To: greatplains_guy who wrote (66050)7/6/2013 12:38:49 AM
From: greatplains_guy  Read Replies (1) | Respond to of 71588
 
Obama Doubles Down on Egypt Folly
Jonathan S. Tobin
@tobincommentary
07.03.2013 - 7:30 PM

Late Wednesday afternoon, the silence from the White House about events in Egypt finally ended. In a statement, President Obama claimed that he is neutral on the question of who controls Egypt but wishes to uphold certain principles. The text contains anodyne proclamations about democracy and the participation of all groups in the government of Egypt that are unexceptionable. But it also clearly states that the president is “deeply concerned” about the ouster of Morsi and the suspension of the Egyptian constitution that brought him to power, calls upon the military not to arrest the deposed leader or other Muslim Brotherhood officials, and then pointedly says that he has “directed the relevant departments and agencies to review the implications under U.S. law for our assistance to the Government of Egypt.”

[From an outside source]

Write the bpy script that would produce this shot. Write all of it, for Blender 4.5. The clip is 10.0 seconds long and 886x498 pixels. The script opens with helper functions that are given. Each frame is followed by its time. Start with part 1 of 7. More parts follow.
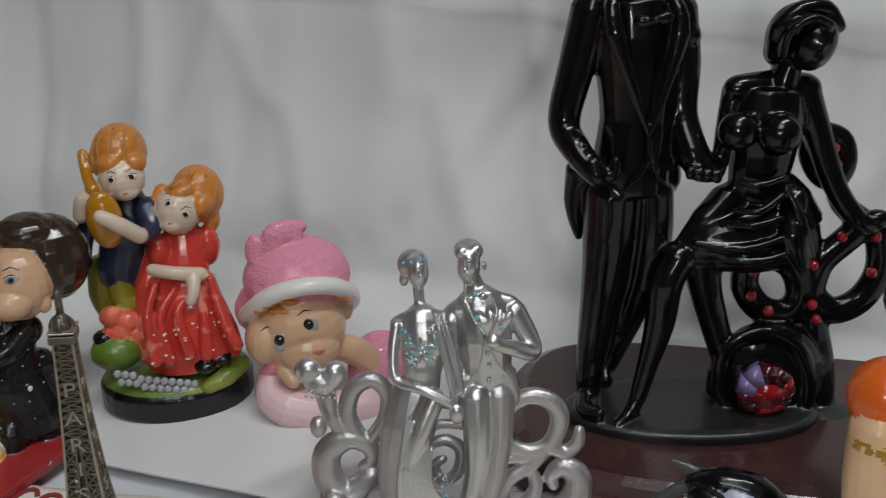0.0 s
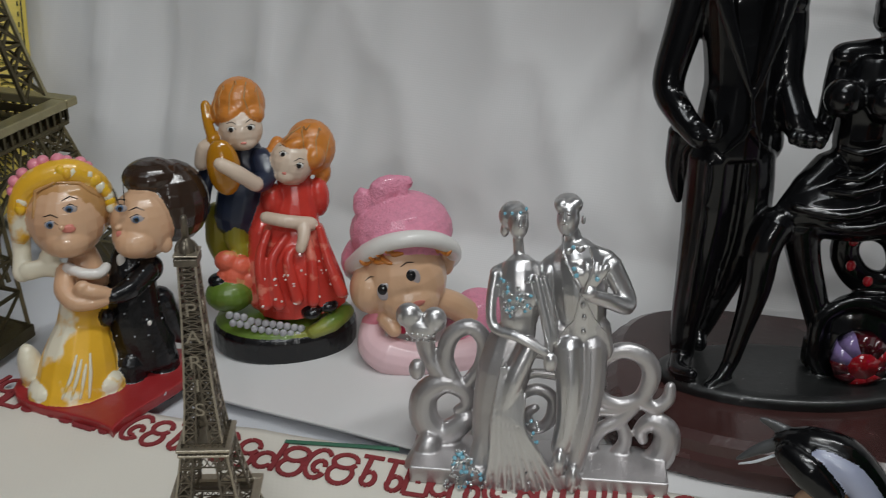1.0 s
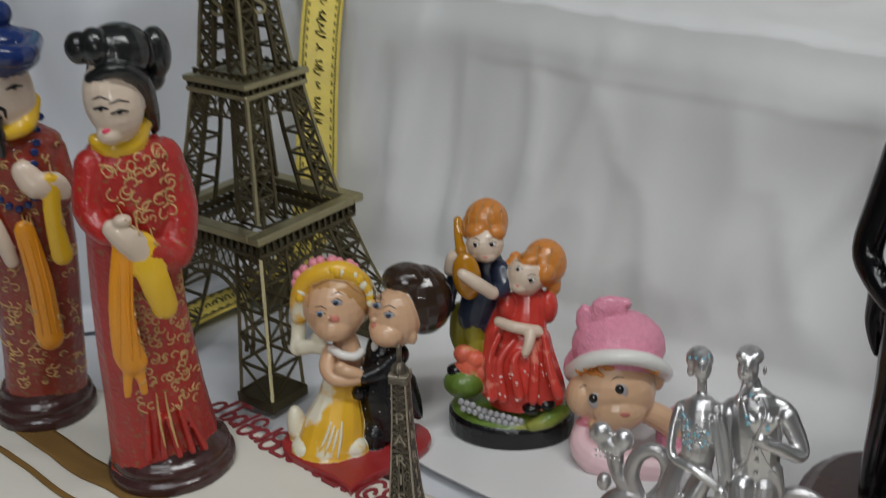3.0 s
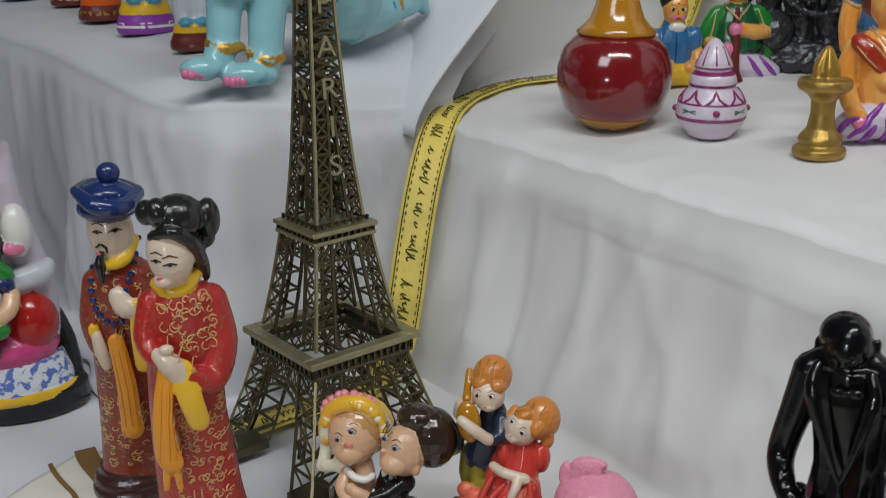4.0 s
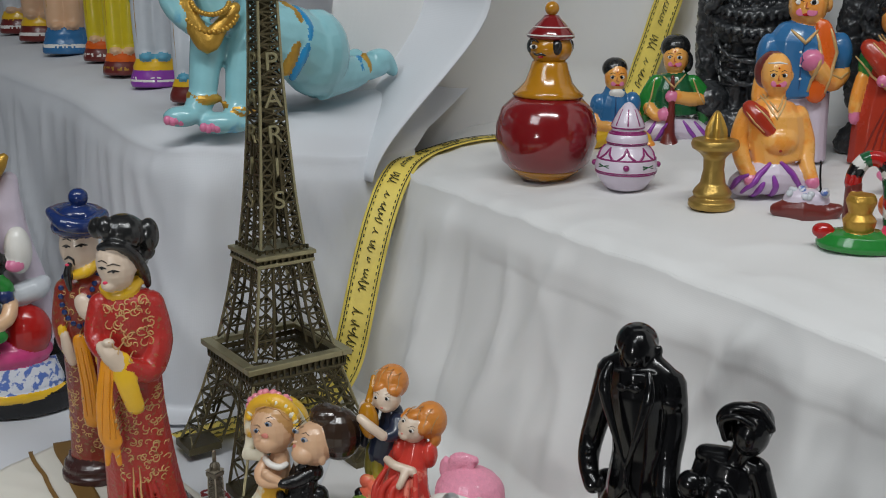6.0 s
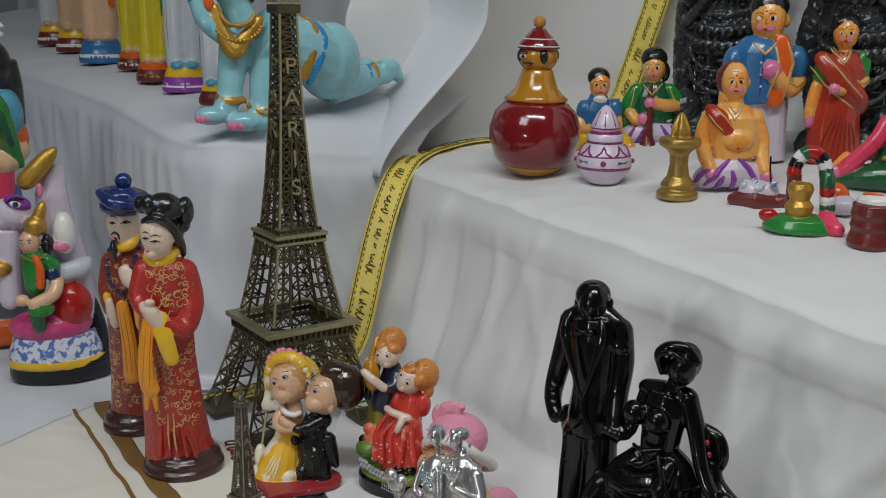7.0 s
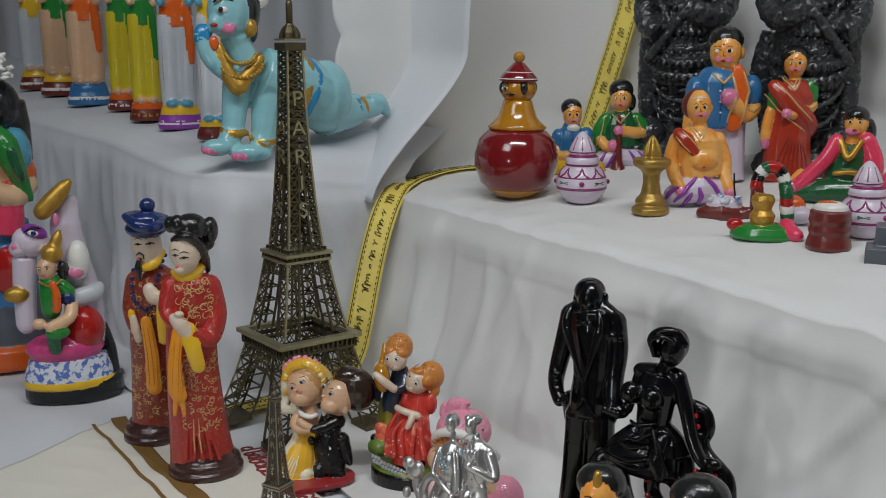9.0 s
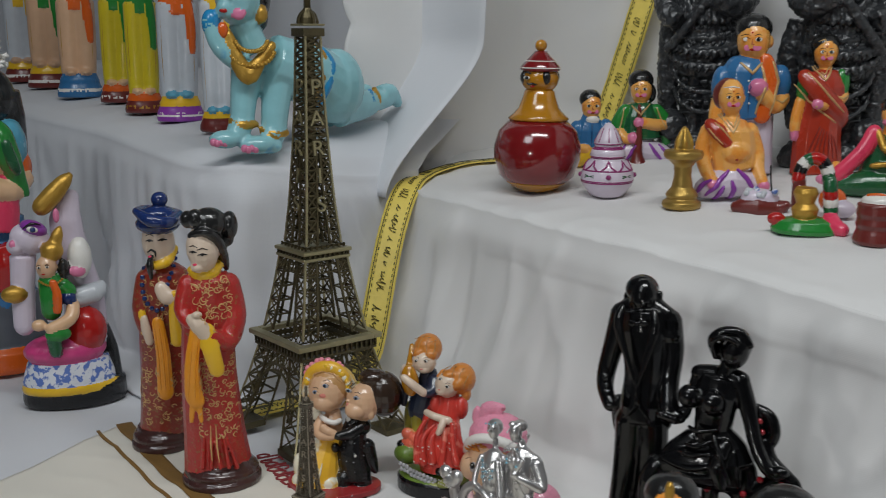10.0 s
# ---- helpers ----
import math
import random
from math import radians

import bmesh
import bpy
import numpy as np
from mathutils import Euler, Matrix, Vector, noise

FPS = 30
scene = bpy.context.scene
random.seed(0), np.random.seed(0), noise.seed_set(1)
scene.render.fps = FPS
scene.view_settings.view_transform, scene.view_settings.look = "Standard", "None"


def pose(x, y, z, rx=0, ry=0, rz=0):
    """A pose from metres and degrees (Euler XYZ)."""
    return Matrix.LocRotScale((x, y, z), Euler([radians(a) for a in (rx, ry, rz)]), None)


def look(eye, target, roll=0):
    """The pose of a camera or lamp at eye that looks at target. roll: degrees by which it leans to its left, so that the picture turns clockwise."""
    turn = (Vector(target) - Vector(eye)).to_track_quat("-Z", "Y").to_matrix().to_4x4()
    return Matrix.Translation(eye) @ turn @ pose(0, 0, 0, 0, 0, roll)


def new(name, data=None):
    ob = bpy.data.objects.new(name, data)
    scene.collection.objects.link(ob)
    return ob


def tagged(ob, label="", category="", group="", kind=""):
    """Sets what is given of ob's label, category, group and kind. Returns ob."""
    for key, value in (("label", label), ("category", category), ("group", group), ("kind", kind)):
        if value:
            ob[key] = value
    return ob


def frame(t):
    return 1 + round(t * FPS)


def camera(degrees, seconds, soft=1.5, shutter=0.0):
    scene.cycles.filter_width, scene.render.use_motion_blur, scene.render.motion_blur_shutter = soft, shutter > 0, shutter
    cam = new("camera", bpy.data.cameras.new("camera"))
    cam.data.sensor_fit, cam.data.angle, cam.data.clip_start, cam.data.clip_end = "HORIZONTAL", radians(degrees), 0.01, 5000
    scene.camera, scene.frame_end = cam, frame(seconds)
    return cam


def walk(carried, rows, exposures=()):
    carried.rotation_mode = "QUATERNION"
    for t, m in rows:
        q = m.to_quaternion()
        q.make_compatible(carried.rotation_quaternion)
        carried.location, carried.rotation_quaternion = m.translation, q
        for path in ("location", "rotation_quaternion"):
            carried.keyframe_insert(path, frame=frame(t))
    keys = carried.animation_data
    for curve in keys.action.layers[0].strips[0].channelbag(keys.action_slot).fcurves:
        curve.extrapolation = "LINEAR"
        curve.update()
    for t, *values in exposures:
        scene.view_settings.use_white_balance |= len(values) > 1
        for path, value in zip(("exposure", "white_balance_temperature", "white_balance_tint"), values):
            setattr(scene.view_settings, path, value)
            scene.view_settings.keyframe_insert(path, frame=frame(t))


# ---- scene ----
cam = camera(45.3, 10.0, soft=1.0, shutter=0.3)
METRES, EYE, TILT, LEAN, TURN = 0.8, 0.285, -24.7, -0.5, 0.0
ROWS = [
    (0.0, 0.0, 0.0, 0.0, -0.0, 0.0, 0.0),
    (0.5, 0.0022, -0.0045, -0.0101, 3.5, -0.2, -1.41),
    (1.0, 0.0005, -0.019, -0.0185, 5.4, -0.7, -2.33),
    (1.5, -0.0041, -0.0403, -0.0201, 9.33, -1.15, -3.94),
    (2.0, 0.0003, -0.0564, -0.025, 13.21, -1.66, -5.51),
    (2.5, 0.0163, -0.0651, -0.0121, 15.05, -1.87, -5.77),
    (3.0, 0.0681, -0.0865, 0.0369, 22.27, -0.38, -7.78),
    (4.3, 0.3042, -0.1157, 0.1346, 37.87, 2.57, -14.67),
    (4.5, 0.3362, -0.1196, 0.1454, 38.89, 3.39, -15.06),
    (5.0, 0.4084, -0.1042, 0.1586, 38.64, 5.06, -15.24),
    (5.5, 0.4363, -0.1188, 0.1416, 38.59, 5.05, -15.31),
    (5.7, 0.433, -0.1193, 0.1231, 38.53, 4.53, -15.56),
    (6.8, 0.5398, -0.2066, 0.0746, 39.05, 4.6, -16.51),
    (7.0, 0.5627, -0.2267, 0.0666, 39.46, 5.17, -16.52),
    (7.5, 0.5886, -0.2447, 0.043, 39.39, 5.96, -16.25),
    (8.0, 0.5893, -0.2665, 0.0302, 39.15, 6.97, -15.78),
    (8.5, 0.5777, -0.2946, 0.0228, 38.72, 7.36, -15.58),
    (9.0, 0.5944, -0.3335, 0.0063, 36.84, 8.26, -14.92),
    (9.5, 0.5901, -0.3379, 0.0028, 35.89, 8.57, -14.57),
    (10.0, 0.5094, -0.3206, -0.0026, 35.44, 8.5, -14.58),
]
walk(cam, [(t, pose(0, 0, EYE, TILT, LEAN, TURN) @ pose(METRES * x, METRES * y, METRES * z, 90 + pitch, roll, yaw)) for t, x, y, z, yaw, pitch, roll in ROWS],
     exposures=[(0.0, -0.40), (2.5, -0.40), (3.2, -0.30), (4.3, -0.08), (5.7, -0.05), (6.8, -0.24), (8.0, -0.30), (10.0, -0.32)])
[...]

In other words, you don’t have to read too closely between the lines to understand that Obama is angrier about regime change in Cairo than he ever was about the Islamist attempt to remake Egypt in their own image.

Mr. Obama stood by passively for a year as Morsi and the Brotherhood began to seize total power, repress critics and pave the way for a complete transformation of Egypt into an Islamist state without threatening a cutoff of U.S. aid. Now Obama has finally found the guts to use America’s leverage over the country but only to register his protest against the downfall of the Brotherhood.

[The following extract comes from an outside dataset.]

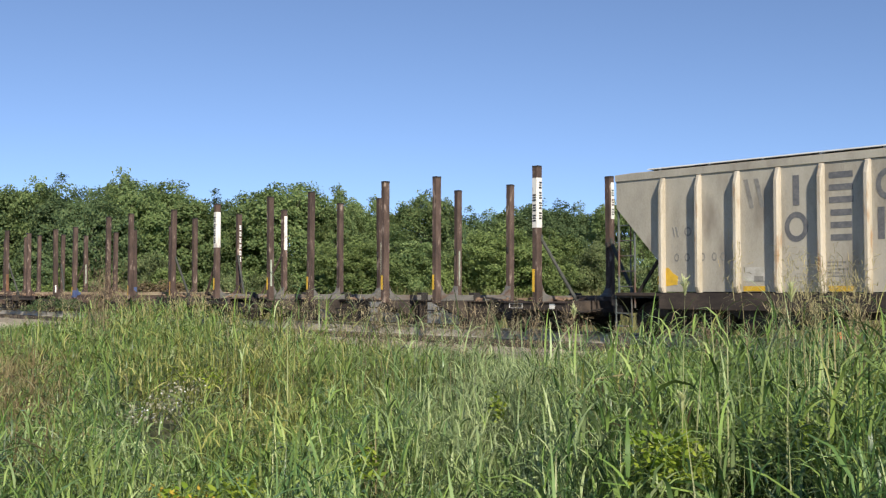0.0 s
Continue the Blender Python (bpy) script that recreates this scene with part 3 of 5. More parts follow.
    if marks:
        for mx, mz, wdt, n, pm, lm in marks:
            holder = part("number_board", boxes(((mx - wdt / 2, -0.401, mz - 0.13), (mx + wdt / 2, -0.38, mz + 0.13))), pm, car, "stencilled marking panel")
            for k in range(n):
                cx = mx - wdt / 2 + wdt * (k + 0.5) / n
                hw = wdt / n * 0.33
                bm = boxes(((cx - hw, -0.407, mz - 0.09), (cx + hw, -0.394, mz + 0.09)))
                part("marking", bm, lm, holder)
    # bark and broken wood left on the deck
    bm = bmesh.new()
    for k in range(litter):
        e = rng.choice((-1, 1))
        x = e * rng.uniform(7.2, 9.05)
        y = rng.uniform(-1.42, 1.3)
        a, b, c = rng.uniform(0.05, 0.3), rng.uniform(0.02, 0.06), rng.uniform(0.01, 0.045)
        m = pose(x, y, 0.878 + c + rng.uniform(0, 0.06), rng.uniform(-20, 20), rng.uniform(-15, 15), rng.uniform(0, 180)) @ Matrix.Diagonal((a, b, c, 1))
        bmesh.ops.create_cube(bm, size=1.6, matrix=m)
    for k in range(30 + litter // 2):
        bx = rng.uniform(-7.2, 7.2)
        m = pose(bx, rng.uniform(-0.34, 0.3), 0.875 + rng.uniform(0, 0.06), rng.uniform(-25, 25), rng.uniform(-14, 14), rng.uniform(-50, 50)) @ Matrix.Diagonal((rng.uniform(0.08, 0.34), rng.uniform(0.02, 0.06), rng.uniform(0.015, 0.05), 1))
        bmesh.ops.create_cube(bm, size=1.4, matrix=m)
    part("bark_litter", bm, BARK, car, "bark scraps and broken wood")["kind"] = "stuff"
    return car


def basket(car, x0, x1, styles):
    """Sheet-metal pen between two bunks: a panel along each side with diagonal stays."""
    for s, st in ((-1, styles[0]), (1, styles[1])):
        if st is None:
            continue
        y = s * 1.40
        z0, z1 = 0.885, 2.25
        bm, hem = bmesh.new(), bmesh.new()
        n = 16
        rng = random.Random(int(x0 * 10) + s)
        th = 0.012
        xs = [x0 + 0.1 + (x1 - x0 - 0.2) * k / n for k in range(n + 1)]
        tops = [z1 - 0.02 + 0.09 * abs(2 * k / n - 1) ** 3 + 0.012 * math.sin(k * 1.1 + s) + rng.uniform(-0.01, 0.01) for k in range(n + 1)]
        fr = [bm.verts.new((x, y - th + 0.01 * math.sin(k * 1.7), z)) for k, (x, z) in enumerate(zip(xs, tops))]
        mid = [bm.verts.new((x, y - th + rng.uniform(-0.02, 0.02), (z0 + z1) / 2)) for x in xs]
        lo = [bm.verts.new((x, y - th + 0.02 * math.sin(k * 0.9), z0 + rng.uniform(-0.012, 0.012))) for k, x in enumerate(xs)]
        for k in range(n):
            bm.faces.new((fr[k], fr[k + 1], mid[k + 1], mid[k]))
            bm.faces.new((mid[k], mid[k + 1], lo[k + 1], lo[k]))
            rod(hem, (xs[k], y - th + 0.01 * math.sin(k * 1.7), tops[k]), (xs[k + 1], y - th + 0.01 * math.sin(k * 1.7 + 1.7), tops[k + 1]), 0.022, 6)
        bmesh.ops.solidify(bm, geom=bm.faces[:], thickness=th)
        pn = part("side_panel", bm, st["base"], car, st["label"])
        part("hem", hem, DARK, pn, "dark rolled top edge")
        part("panel_frame", boxes(((x0 + 0.07, y + 0.002, z0), (x0 + 0.11, y + 0.05, z1)), ((x1 - 0.11, y + 0.002, z0), (x1 - 0.07, y + 0.05, z1)), bevel=0.006), DARK, pn)
        for q, (lo_c, hi_c, m, nm) in enumerate(st["patches"]):
            a, b = (x0 + lo_c[0], lo_c[1] - 0.195), (x0 + hi_c[0], hi_c[1] - 0.195)
            ya, yb = y - 0.046 - 0.003 * min(q, 4), y - 0.03
            if nm == "marking":   # two bars and a link stand for each mark
                w = b[0] - a[0]
                bm = boxes(((a[0], ya, a[1]), (a[0] + 0.34 * w, yb, b[1])), ((b[0] - 0.34 * w, ya, a[1]), (b[0], yb, b[1])), ((a[0] + 0.34 * w, ya, b[1] - 0.34 * w), (b[0] - 0.34 * w, yb, b[1])))
            else:
                bm = bmesh.new()
                box(bm, (a[0], ya, a[1]), (b[0], yb, b[1]), 0.004)
            part(nm, bm, m, pn)
        if s > 0:
            bm = bmesh.new()
            rod(bm, (x1 - 0.15, y - 0.09, z1 - 0.05), ((x0 + x1) / 2 + 0.1, y - 0.55, 0.90), 0.03, 6)
            rod(bm, (x0 + 0.15, y - 0.09, z1 - 0.05), ((x0 + x1) / 2 - 0.1, y - 0.55, 0.90), 0.07, 8)
            part("stay", bm, SILL_BLUE, pn)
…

This will do nothing to help Morsi and the rest of his authoritarian crew that had already topped the excesses of the Mubarak regime in only a year. The Egyptian military knows–despite the attempt of the Brotherhood to sell the West on the myth that a fascist-style movement like their brand of Islamistm is democratic in nature–that the only way to prevent it from fomenting violence is to use the same tactics it wanted to employ against Morsi’s critics.

But by doing so in this manner, the president has made it clear again to the Egyptian people that his sympathies are not with those who want a government that doesn’t wish to impose Islamism on the country or the minority that actually want democracy but with Morsi and the Brotherhood. Rather than repair the damage he has done in the last three years, the president sounds as if he is determined to double down on his mistakes.